-- Work to be completed --
Using the entries that follow, state how many lines contain the word "random". The response is that number and nothing more.

-- Available records --
-.-.-

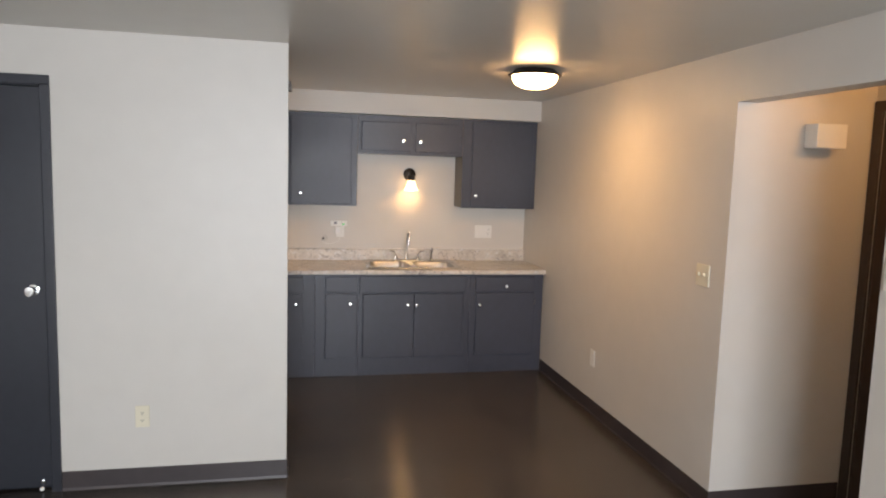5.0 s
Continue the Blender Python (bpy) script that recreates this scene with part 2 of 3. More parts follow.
def lathe(profile, place, axis=(0, 0, 1), seg=28, bm=None):
    """Turn (radius, height) pairs round an axis."""
    own = bmesh.new()
    turn = Vector((0, 0, 1)).rotation_difference(Vector(axis)).to_matrix().to_4x4()
    rings = []
    for r, h in profile:
        if r < 1e-5:
            rings.append([own.verts.new((0, 0, h))])
        else:
            rings.append([own.verts.new((r * math.cos(2 * math.pi * i / seg), r * math.sin(2 * math.pi * i / seg), h)) for i in range(seg)])
    for a, b in zip(rings, rings[1:]):
        for i in range(seg):
            j = (i + 1) % seg
            q = [a[i % len(a)], a[j % len(a)], b[j % len(b)], b[i % len(b)]]
            q = list(dict.fromkeys(q))
            if len(q) > 2:
                own.faces.new(q)
    own.transform(Matrix.Translation(place) @ turn)
    for f in own.faces:
        f.smooth = True
    return own if bm is None else merge(bm, own)


def smooth_line(points, steps=6):
    pts = [Vector(p) for p in points]
    out = []
    for i in range(len(pts) - 1):
        p0, p1, p2, p3 = pts[max(i - 1, 0)], pts[i], pts[i + 1], pts[min(i + 2, len(pts) - 1)]
        for k in range(steps):
            t = k / steps
            out.append(0.5 * (2 * p1 + (p2 - p0) * t + (2 * p0 - 5 * p1 + 4 * p2 - p3) * t * t + (3 * p1 - p0 - 3 * p2 + p3) * t ** 3))
    out.append(pts[-1])
    return out


def tube(points, radius, seg=10, bm=None, flat=1.0):
    """A round bar along points; radius may be a list."""
    own = bmesh.new()
    pts = [Vector(p) for p in points]
    rad = radius if isinstance(radius, list) else [radius] * len(pts)
    ref = Vector((1, 0, 0)) if abs((pts[-1] - pts[0]).normalized().x) < 0.8 else Vector((0, 1, 0))
    rings = []
    for i, p in enumerate(pts):
        d = (pts[min(i + 1, len(pts) - 1)] - pts[max(i - 1, 0)]).normalized()
        u = (ref - d * ref.dot(d)).normalized()
        v = d.cross(u)
        rings.append([own.verts.new(p + rad[i] * (u * math.cos(a) * flat + v * math.sin(a))) for a in (2 * math.pi * k / seg for k in range(seg))])
    for a, b in zip(rings, rings[1:]):
        for i in range(seg):
            own.faces.new((a[i], a[(i + 1) % seg], b[(i + 1) % seg], b[i]))
    own.faces.new(rings[0][::-1])
    own.faces.new(rings[-1])
    for f in own.faces:
        f.smooth = True
    return own if bm is None else merge(bm, own)


def prism(profile, x0, x1, axis="x", bm=None, bevel=0.0):
    """Extrude a closed profile. axis x: profile is (y, z); axis y: (x, z)."""
    own = bmesh.new()
    place = (lambda u, a, b: (u, a, b)) if axis == "x" else (lambda u, a, b: (a, u, b))
    a = [own.verts.new(place(x0, p, q)) for p, q in profile]
    b = [own.verts.new(place(x1, p, q)) for p, q in profile]
    n = len(profile)
    for i in range(n):
        own.faces.new((a[i], a[(i + 1) % n], b[(i + 1) % n], b[i]))
    own.faces.new(a[::-1])
    own.faces.new(b)
    if bevel:
        bmesh.ops.bevel(own, geom=own.edges[:], offset=bevel, segments=2, profile=0.5, affect="EDGES")
    for f in own.faces:
        f.smooth = False
    return own if bm is None else merge(bm, own)


def rounded(x0, x1, y0, y1, r, seg=6):
    out = []
    for cx, cy, a0 in ((x1 - r, y1 - r, 0), (x0 + r, y1 - r, 90), (x0 + r, y0 + r, 180), (x1 - r, y0 + r, 270)):
        for k in range(seg + 1):
            a = radians(a0 + 90 * k / seg)
            out.append((cx + r * math.cos(a), cy + r * math.sin(a)))
    return out


def room_piece(name, boxes, mat, label, category):
    bm = bmesh.new()
    for b in boxes:
        box(*b, bm=bm)
    return solid(name, bm, mat, label, category, kind="structure")


# ---- large structure ----
XW, XE, YS, YN, YC, H = -2.843, 1.284, -2.2, 7.06, 4.584, 2.372
YH, YJ = 2.93, 3.875  # hallway opening
room_piece("floor", [(-3.02, XE + 0.12, -2.4, 7.25, -0.12, 0.0), (XE + 0.12, 2.205, 2.08, 3.995, -0.12, 0.0)], FLOOR, "dark brown glossy vinyl plank floor", "floor")
room_piece("ceiling", [(-3.02, XE + 0.12, -2.4, 7.25, H, H + 0.15), (XE + 0.12, 2.205, 2.08, 3.995, H, H + 0.15)], CEIL, "semi-gloss off-white painted ceiling", "ceiling")
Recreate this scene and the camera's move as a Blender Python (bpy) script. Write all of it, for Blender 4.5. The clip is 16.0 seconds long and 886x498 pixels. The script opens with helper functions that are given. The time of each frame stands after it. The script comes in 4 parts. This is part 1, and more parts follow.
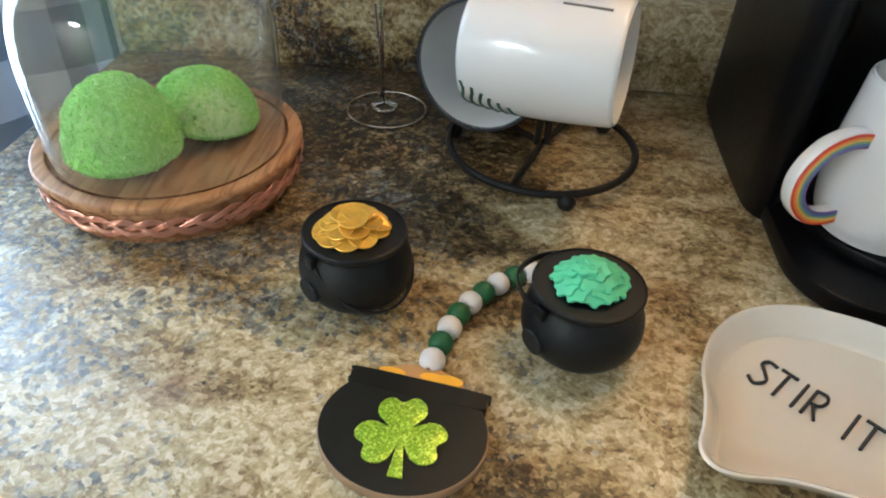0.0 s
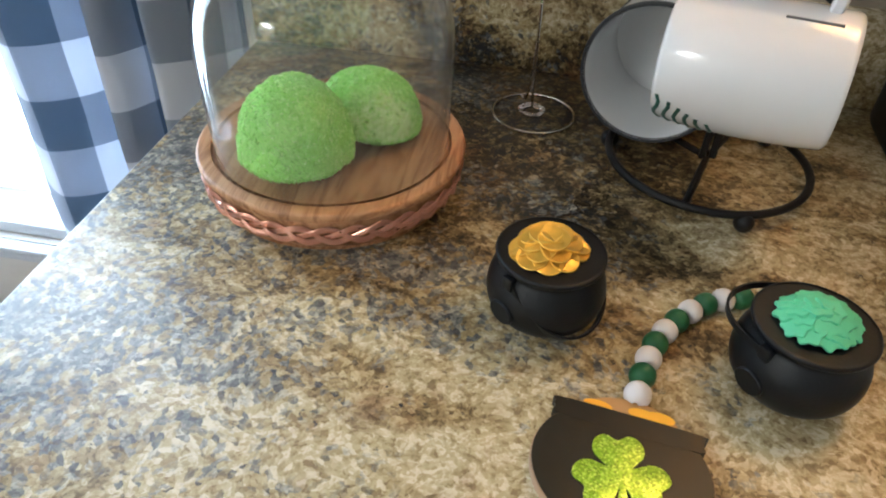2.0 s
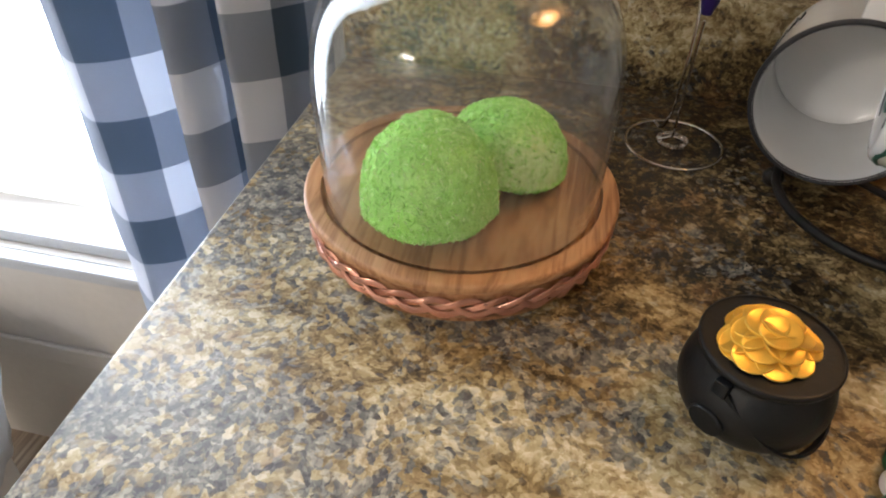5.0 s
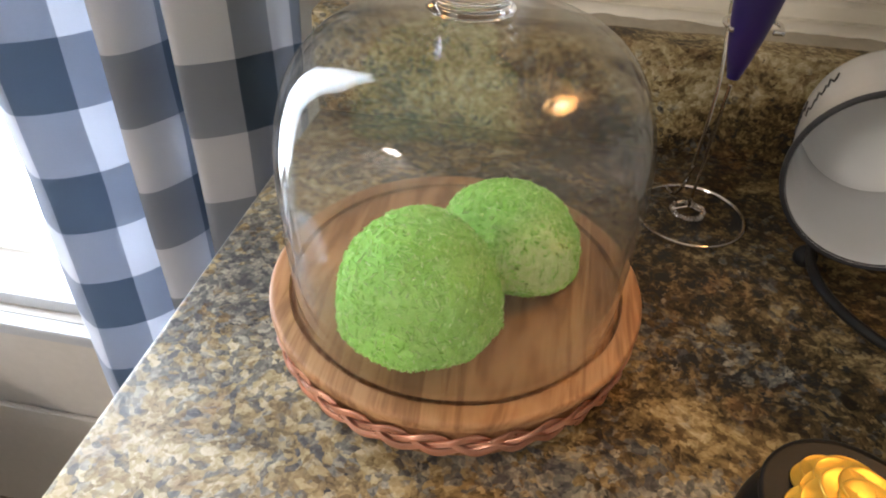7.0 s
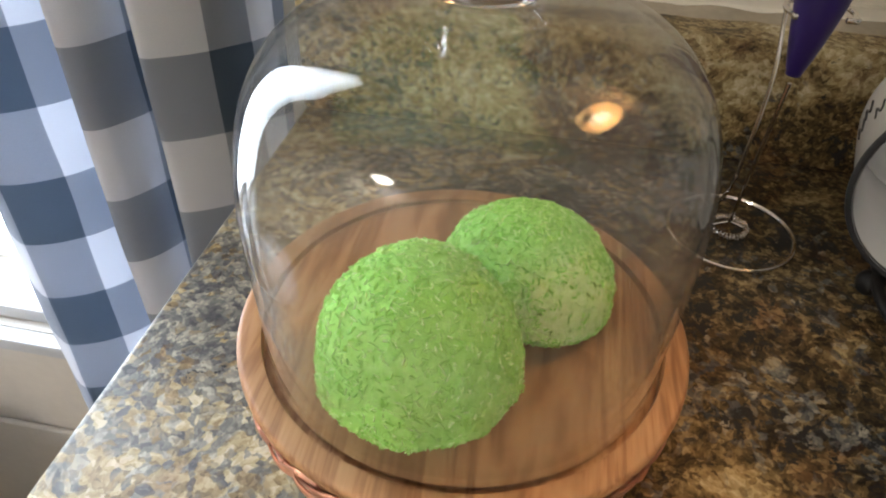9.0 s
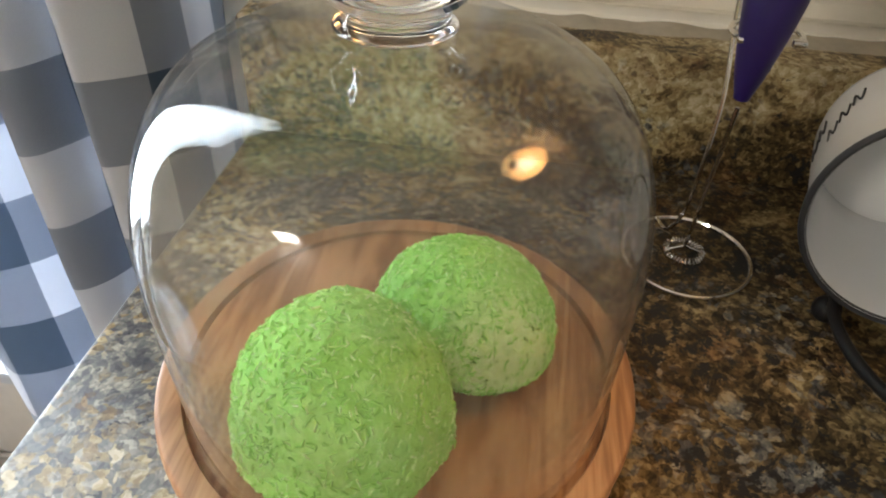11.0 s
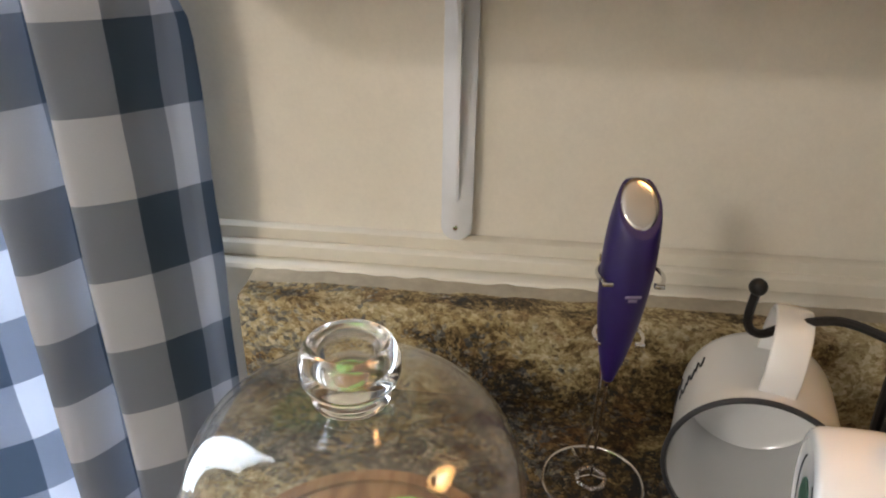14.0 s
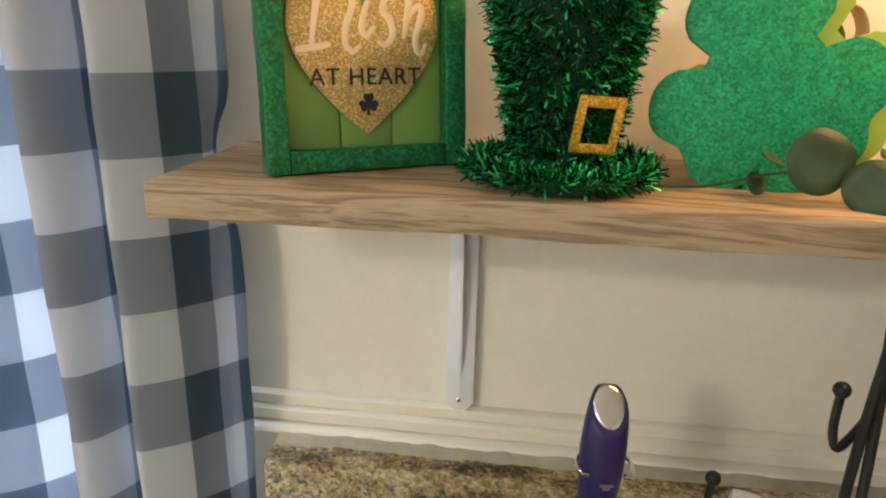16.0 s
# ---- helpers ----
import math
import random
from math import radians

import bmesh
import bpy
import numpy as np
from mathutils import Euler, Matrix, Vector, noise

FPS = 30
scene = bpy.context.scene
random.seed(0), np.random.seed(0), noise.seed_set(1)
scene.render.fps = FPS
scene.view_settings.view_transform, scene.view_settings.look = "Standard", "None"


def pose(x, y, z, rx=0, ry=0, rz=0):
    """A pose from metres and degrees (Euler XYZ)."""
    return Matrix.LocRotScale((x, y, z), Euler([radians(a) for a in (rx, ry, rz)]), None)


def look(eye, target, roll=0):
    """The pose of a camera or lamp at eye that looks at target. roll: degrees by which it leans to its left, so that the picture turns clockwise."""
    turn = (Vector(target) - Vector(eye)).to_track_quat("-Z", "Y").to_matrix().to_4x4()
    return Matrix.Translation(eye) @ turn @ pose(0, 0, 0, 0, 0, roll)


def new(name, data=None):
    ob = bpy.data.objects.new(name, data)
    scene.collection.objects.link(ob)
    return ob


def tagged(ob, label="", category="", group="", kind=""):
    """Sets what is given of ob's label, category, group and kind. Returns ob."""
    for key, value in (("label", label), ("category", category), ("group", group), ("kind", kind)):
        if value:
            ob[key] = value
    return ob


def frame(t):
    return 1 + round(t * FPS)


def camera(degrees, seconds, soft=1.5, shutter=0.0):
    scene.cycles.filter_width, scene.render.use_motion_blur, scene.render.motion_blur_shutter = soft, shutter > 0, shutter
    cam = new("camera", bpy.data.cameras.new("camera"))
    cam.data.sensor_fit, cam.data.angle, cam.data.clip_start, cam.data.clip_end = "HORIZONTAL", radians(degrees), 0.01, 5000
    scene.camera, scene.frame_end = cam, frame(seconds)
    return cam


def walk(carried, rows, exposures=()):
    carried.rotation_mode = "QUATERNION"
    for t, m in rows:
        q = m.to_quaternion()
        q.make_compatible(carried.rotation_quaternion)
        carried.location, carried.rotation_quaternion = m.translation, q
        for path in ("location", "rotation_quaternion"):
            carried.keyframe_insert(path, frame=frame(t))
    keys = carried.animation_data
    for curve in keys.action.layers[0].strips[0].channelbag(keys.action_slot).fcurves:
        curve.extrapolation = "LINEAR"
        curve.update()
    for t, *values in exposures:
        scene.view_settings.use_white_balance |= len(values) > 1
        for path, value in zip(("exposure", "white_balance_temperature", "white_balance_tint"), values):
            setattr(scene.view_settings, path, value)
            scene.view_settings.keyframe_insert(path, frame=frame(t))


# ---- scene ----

-.-.-

-- Answer to this exercise --
2